C)FREDERİCK HERZBERG
Öğrenme ortamlarında dikkat çekmeyi başarmış Çift Faktör Kuramı'yla öne çıkan Herzberg'e göre, motivasyonun tek bir türü yoktur. Bireyde istek ve enerji arttırıcı güdüleyiciler Hijyen ve Motivasyon Etmenleri olarak ayrılabilir. Hijyen Etmenleri daha çok çevresel koşullar ve bileşenlerle alakalı iken; Motivasyon Etmenleri, içten gelen ve dışardaki koşullardan pek etkilenmeyen sabit nitelikleri karakterize eder. Bundan yola çıkarak öğretmen öğrenci ilişkisi, sınıf ortamı, sıcaklık, ışık gibi faktörleri Hijyen Etmenleri'ne örnek olarak gösterebiliriz. Ancak öğrencinin öğrenme ihtiyacı, başarma isteği ve ilerleme gereksinimi Motivasyon Etmenleri'dir ve bunlar dış faktörlerden pek etkilenmez. İçsel motivatörlerin yüksek düzeyde olması ve değişmesinin zor olması başarma/öğrenme yolunda onu Hijyen Etmenleri'nin önüne geçirebilir, diyebiliriz.
5)Bu Minvalde Bir Eğitimcinin Üzerine Düşen Görevler Nelerdir?

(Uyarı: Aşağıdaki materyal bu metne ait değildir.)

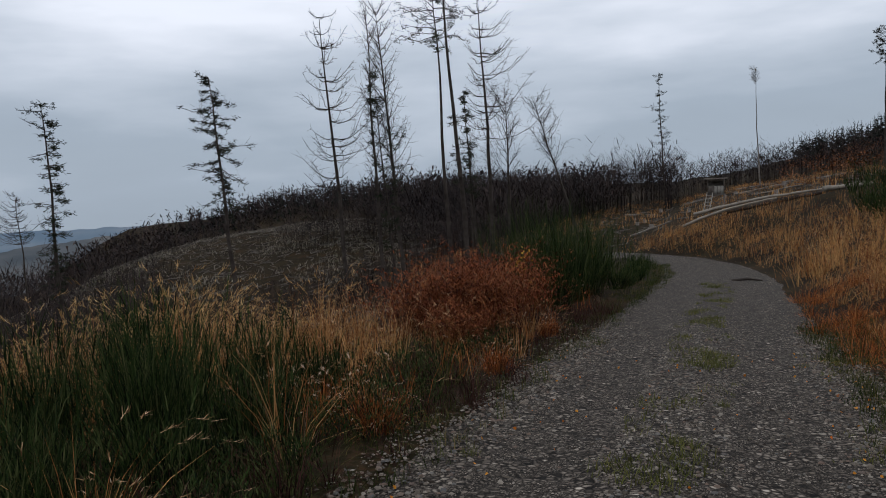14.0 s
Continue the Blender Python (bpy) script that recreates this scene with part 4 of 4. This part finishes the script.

Her mesleğin bir ham maddesi vardır.Bir doktor için ham madde insan anatomisidir, bir marangozunki tahtadır. Öğretmenlik mesleğinin ham maddesi ise insandır. Bunu, önceki kısımlarda dile getirdim. İnsanın çok yönlü olması gerçeği bu mesleği kesinikle daha zor kılıyor. Bu yönler üzerine öğretmenin fikir sahibi olması ve insanın sorununa hassasiyet geliştirmesi kritik noktalardan biridir öğretmenlik mesleğinde. Bu yüzden bir öğretmende her şeyden önce insan sevgisi olmalıdır. Bu mesleğinin zorluğuna karşın hala isteklilik gösterme ilerleticidir. Bu da kesinlikle doğru yönlendirildiğinde bilgelik içeren tutkudur. Bununla beraber derin bir mevzuat bilgisine sahip olmak bu yolu daha da sağlamlaştıracaktır. Ancak yol hasarlaştığında öğrenciyi yolun dışına itmek veya yoldan çıkmak yerine daha güzel yolları görmek için öğrencinin elinden tutmayı hiçbir zaman unutmayalım!